Auto-Encoding Variational Bayes

Diederik P. Kingma, Max Welling•11/9/2025

Summary of Auto-Encoding Variational Bayes by Diederik P. Kingma, Max Welling

Summary

The paper addresses the challenge of performing efficient inference and learning in directed probabilistic models with continuous latent variables and intractable posterior distributions, especially when dealing with large datasets. The authors propose a stochastic variational inference and learning algorithm that scales well under these conditions. Their contributions include a reparameterization of the variational lower bound to create a lower bound estimator that can be optimized using standard stochastic gradient methods, and an efficient method for posterior inference by fitting an approximate inference model to the intractable posterior.

The proposed method, called Auto-Encoding Variational Bayes (AEVB), leverages the Stochastic Gradient Variational Bayes (SGVB) estimator to optimize a recognition model, allowing for efficient approximate posterior inference. This approach eliminates the need for expensive iterative inference schemes like MCMC for each datapoint. The recognition model, when implemented as a neural network, leads to the development of the variational auto-encoder, which can be used for tasks such as recognition, denoising, and visualization.

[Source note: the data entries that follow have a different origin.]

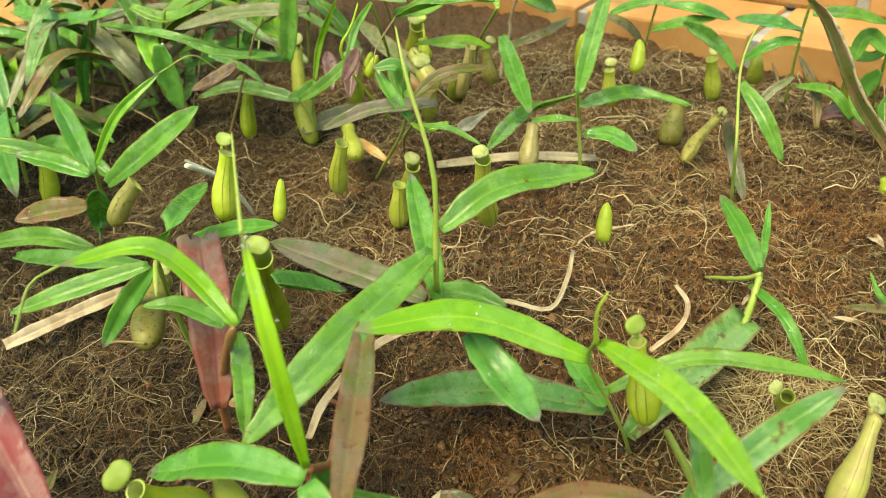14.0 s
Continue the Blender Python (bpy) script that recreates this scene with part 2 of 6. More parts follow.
BROWN, PALE = (0.11, 0.052, 0.02), (0.42, 0.50, 0.16)
MATS = {
    "fresh": leaf_material("fresh green leaf", (0.084, 0.236, 0.038), (0.136, 0.318, 0.066), BROWN, 0.5, (0.15, 0.36, 0.05), (0.20, 0.26, 0.05)),
    "bright": leaf_material("bright green leaf", (0.105, 0.324, 0.024), (0.143, 0.390, 0.037), BROWN, 0.05, (0.18, 0.44, 0.04), (0.22, 0.42, 0.04), 0.45, 0.45),
    "young": leaf_material("yellow-green young leaf", (0.163, 0.359, 0.030), (0.220, 0.417, 0.050), BROWN, 0.1, (0.32, 0.50, 0.06), (0.32, 0.40, 0.04), 0.3, 0.45),
    "lime": leaf_material("yellow-green new leaf", (0.299, 0.524, 0.040), (0.352, 0.582, 0.056), BROWN, 0.0, (0.45, 0.58, 0.06), (0.42, 0.50, 0.05), 0.35, 0.5),
    "spotted": leaf_material("spotted green leaf", (0.101, 0.242, 0.057), (0.170, 0.314, 0.112), (0.130, 0.065, 0.030), 0.8, (0.20, 0.33, 0.08), (0.24, 0.12, 0.06)),
    "bloomed": leaf_material("green leaf paler along one side", (0.092, 0.250, 0.047), (0.148, 0.323, 0.089), (0.120, 0.045, 0.030), 0.9, (0.20, 0.33, 0.08), (0.26, 0.13, 0.08), pale_side=0.45),
    "dark": leaf_material("dark green leaf", (0.070, 0.216, 0.047), (0.112, 0.294, 0.068), BROWN, 0.3, (0.09, 0.23, 0.04), (0.11, 0.18, 0.04)),
    "dull": leaf_material("greyish green leaf", (0.159, 0.193, 0.084), (0.233, 0.235, 0.146), (0.13, 0.06, 0.04), 0.6, (0.21, 0.27, 0.12), (0.24, 0.14, 0.08)),
    "olive": leaf_material("olive leaf", (0.138, 0.155, 0.045), (0.212, 0.172, 0.092), (0.10, 0.045, 0.028), 0.8, (0.18, 0.20, 0.08), (0.26, 0.15, 0.09)),
    "redspot": leaf_material("green leaf with red stains", (0.114, 0.276, 0.037), (0.166, 0.342, 0.063), (0.40, 0.06, 0.03), 0.35, (0.18, 0.38, 0.07), (0.18, 0.26, 0.05)),
    "brown": leaf_material("olive brown leaf", (0.128, 0.134, 0.037), (0.201, 0.128, 0.067), (0.12, 0.040, 0.025), 0.7, (0.20, 0.18, 0.07), (0.22, 0.09, 0.05)),
    "red": leaf_material("dull red leaf", (0.300, 0.055, 0.045), (0.180, 0.060, 0.050), (0.09, 0.03, 0.03), 0.4, (0.34, 0.12, 0.09), (0.28, 0.07, 0.05)),
    "crimson": leaf_material("wine red leaf", (0.265, 0.068, 0.064), (0.310, 0.155, 0.150), (0.12, 0.03, 0.035), 0.3, (0.20, 0.05, 0.06), (0.22, 0.05, 0.05), 0.18),
    "redbrown": leaf_material("red brown leaf", (0.230, 0.065, 0.040), (0.190, 0.105, 0.060), (0.10, 0.035, 0.03), 0.4, (0.30, 0.13, 0.09), (0.26, 0.08, 0.05)),
    "redyellow": leaf_material("yellow green and red leaf", (0.200, 0.250, 0.030), (0.270, 0.048, 0.032), (0.10, 0.05, 0.02), 0.6, (0.36, 0.20, 0.06), (0.30, 0.12, 0.04), blotch=(0.46, 0.58), tipward=0.42),
    "rosy": leaf_material("pinkish brown leaf", (0.300, 0.115, 0.075), (0.255, 0.170, 0.090), (0.15, 0.05, 0.035), 0.5, (0.34, 0.15, 0.10), (0.34, 0.11, 0.08), 0.22),
    "purple": leaf_material("purple leaf", (0.190, 0.095, 0.095), (0.270, 0.165, 0.155), (0.07, 0.035, 0.035), 0.6, (0.24, 0.11, 0.11), (0.17, 0.07, 0.06)),
    "mauve": leaf_material("mauve brown leaf", (0.120, 0.068, 0.048), (0.215, 0.150, 0.105), (0.22, 0.17, 0.04), 0.8, (0.28, 0.18, 0.12), (0.22, 0.12, 0.08)),
    "greyleaf": leaf_material("grey decaying leaf", (0.180, 0.155, 0.115), (0.120, 0.150, 0.070), (0.10, 0.06, 0.055), 0.5, (0.26, 0.22, 0.16), (0.18, 0.13, 0.10)),
    "pale": leaf_material("bleached dry leaf", (0.310, 0.280, 0.215), (0.230, 0.205, 0.150), (0.16, 0.12, 0.09), 0.3, (0.55, 0.47, 0.34), (0.42, 0.33, 0.22), 0.5, 0.1),
    "tan": leaf_material("tan dry leaf", (0.400, 0.260, 0.110), (0.300, 0.180, 0.080), (0.15, 0.08, 0.04), 0.3, (0.44, 0.30, 0.15), (0.34, 0.20, 0.09), 0.5, 0.1),
    "straw": leaf_material("grey straw", (0.330, 0.260, 0.180), (0.220, 0.165, 0.110), (0.12, 0.08, 0.05), 0.3, (0.42, 0.32, 0.2), (0.22, 0.15, 0.09), 0.6, 0.03),
    "yellow": leaf_material("yellow leaf", (0.520, 0.460, 0.120), (0.500, 0.380, 0.130), BROWN, 0.4, (0.55, 0.50, 0.2), (0.48, 0.34, 0.1)),
}
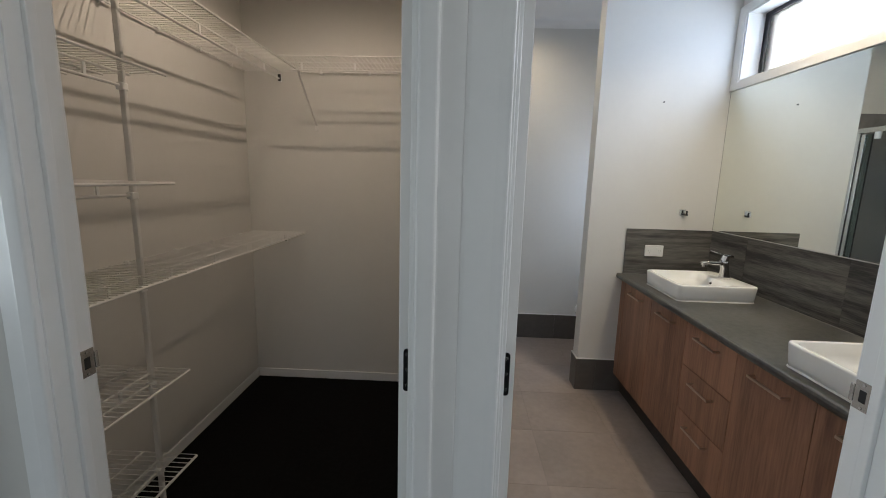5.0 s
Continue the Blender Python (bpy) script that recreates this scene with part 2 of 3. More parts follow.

The paper introduces a practical estimator for the variational lower bound and its derivatives, applicable to various directed graphical models with continuous latent variables. The authors demonstrate the use of a reparameterization trick to transform the random variable sampling process into a differentiable function of auxiliary noise variables, allowing for efficient gradient estimation. This approach is exemplified using a Gaussian case, where the reparameterization enables straightforward optimization of the variational lower bound.

The authors compare their AEVB method to the wake-sleep algorithm, highlighting AEVB's faster convergence and better optimization of the lower bound. They also discuss the connection between their method and auto-encoders, noting that the SGVB objective includes a regularization term that naturally encourages learning useful representations without additional hyperparameters. The paper also explores the potential for future work, including hierarchical generative architectures, time-series models, and supervised models with latent variables.

The experiments conducted on the MNIST and Frey Face datasets demonstrate the effectiveness of the AEVB algorithm in optimizing the variational lower bound and estimating the marginal likelihood. The results show that AEVB outperforms the wake-sleep algorithm and Monte Carlo EM in terms of convergence speed and likelihood estimation, particularly in scenarios with large datasets.

The paper concludes by emphasizing the broad applicability of the SGVB estimator and AEVB algorithm to various inference and learning problems involving continuous latent variables. The authors suggest several directions for future research, including the development of deep neural networks for encoders and decoders, application to dynamic Bayesian networks, and exploration of supervised models with latent variables.